Grokking Modular Polynomials
Darshil Doshi, Tianyu He, Aritra Das, Andrey Gromov
TL;DR
The paper addresses the limited generalization of neural nets on modular arithmetic and extends the existing analytic solution for 2-layer MLPs on modular addition to modular multiplication and multi-term sums, using bijective maps on $GF(p)$. It derives explicit weight forms for wide networks, demonstrates that real networks grok these tasks with similar periodic weights, and proposes an expert-based construction to generalize to arbitrary modular polynomials, hinting at a learnable-vs-nonlearnable taxonomy. The contributions include closed-form weight constructions for addition and multiplication, empirical demonstrations of grokking-aligned weight structure, and a Mixture-of-Experts style framework for generalization beyond standard architectures. This work advances understanding of neural generalization in modular reasoning and points toward architecturally specialized solutions for cryptography- and number-theory-relevant problems.
Abstract
Neural networks readily learn a subset of the modular arithmetic tasks, while failing to generalize on the rest. This limitation remains unmoved by the choice of architecture and training strategies. On the other hand, an analytical solution for the weights of Multi-layer Perceptron (MLP) networks that generalize on the modular addition task is known in the literature. In this work, we (i) extend the class of analytical solutions to include modular multiplication as well as modular addition with many terms.

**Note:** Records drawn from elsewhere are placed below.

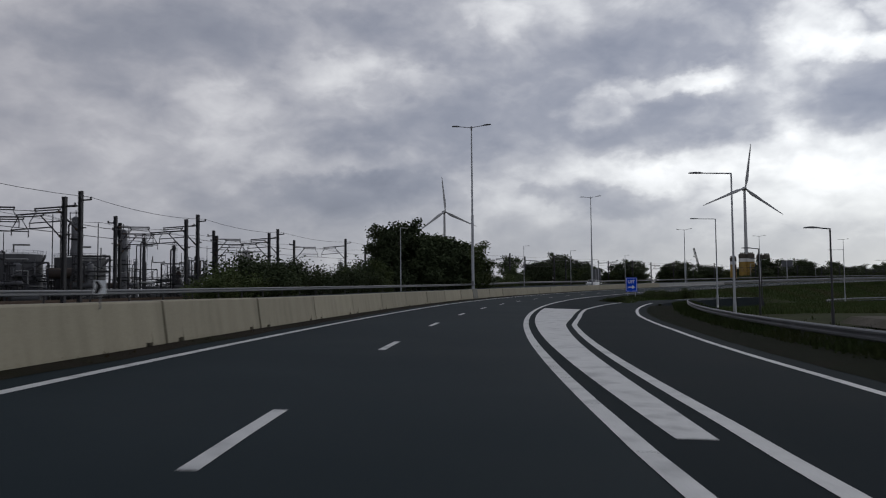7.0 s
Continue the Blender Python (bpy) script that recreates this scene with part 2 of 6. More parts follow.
# ---------------------------------------------------------------- materials
def material(name, base, rough=0.7, metal=0.0, grain=0.25, scale=2.0, fine=30.0, bump=0.2, bump_dist=0.02, stain=None, streak=False,
             per_object=0.0, spec=0.5, coords="Object"):
    """Base colour varied at two scales, with fine relief; stain: colour of larger weathered patches; streak: they run downwards."""
    m = bpy.data.materials.new(name)
    m.use_nodes = True
    nt, nl = m.node_tree.nodes, m.node_tree.links
    bsdf = nt["Principled BSDF"]
    bsdf.inputs["Roughness"].default_value, bsdf.inputs["Metallic"].default_value = rough, metal
    bsdf.inputs["Specular IOR Level"].default_value = spec
    tc = nt.new("ShaderNodeTexCoord").outputs[coords]
    if streak:
        mp = nt.new("ShaderNodeMapping")
        mp.inputs["Scale"].default_value = (1, 1, 0.12)
        nl.new(tc, mp.inputs[0])
        tcs = mp.outputs[0]
    else:
        tcs = tc

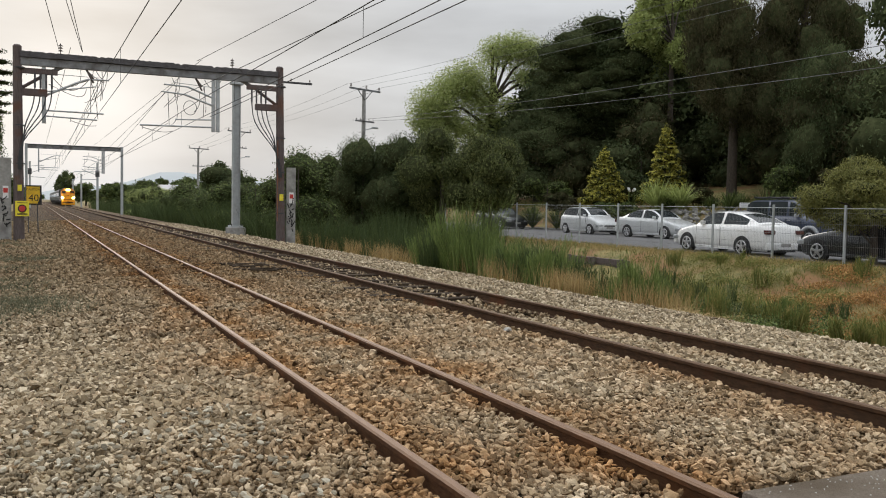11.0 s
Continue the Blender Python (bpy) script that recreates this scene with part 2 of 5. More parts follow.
M["leaf_light"] = mat("light_green_foliage", [(0.182, 0.215, 0.065), (0.312, 0.364, 0.117), (0.455, 0.507, 0.195)], 0.65, scale=0.6, island=0.55, spec=0.3, transl=0.4)
M["leaf_gold"] = mat("golden_conifer_foliage", [(0.11, 0.115, 0.02), (0.27, 0.25, 0.04), (0.46, 0.42, 0.085)], 0.7, scale=1.4, island=0.5, spec=0.2, transl=0.25)
M["broom_dark"] = mat("dark_green_broom_stems", [(0.0328, 0.0508, 0.0164), (0.0615, 0.0886, 0.0279), (0.102, 0.131, 0.0451)], 0.75, scale=1.0, island=0.6, spec=0.25, transl=0.15)
M["leaf_hedge"] = mat("dull_hedge_foliage", [(0.0435, 0.0553, 0.0184), (0.0872, 0.104, 0.0335), (0.154, 0.167, 0.0569)], 0.75, scale=0.6, island=0.5, spec=0.12, transl=0.15)
# dark colour paints the shade inside the crowns onto their opaque cores
M["core_shade"] = mat("painted_inner_crown_shade", [(0.026, 0.032, 0.014), (0.045, 0.052, 0.024), (0.07, 0.076, 0.036)], 0.95, scale=3.0, bump=0.8, bscale=9, spec=0.0)
M["bank_weed"] = mat("olive_bank_weeds", [(0.0798, 0.109, 0.029), (0.167, 0.181, 0.0522), (0.319, 0.261, 0.0899)], 0.85, scale=1.0, island=0.6, spec=0.15, transl=0.2)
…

Additionally, we show that real networks trained on these datasets learn similar solutions upon generalization (grokking). (ii) We combine these "expert" solutions to construct networks that generalize on arbitrary modular polynomials. (iii) We hypothesize a classification of modular polynomials into learnable and non-learnable via neural networks training; and provide experimental evidence supporting our claims.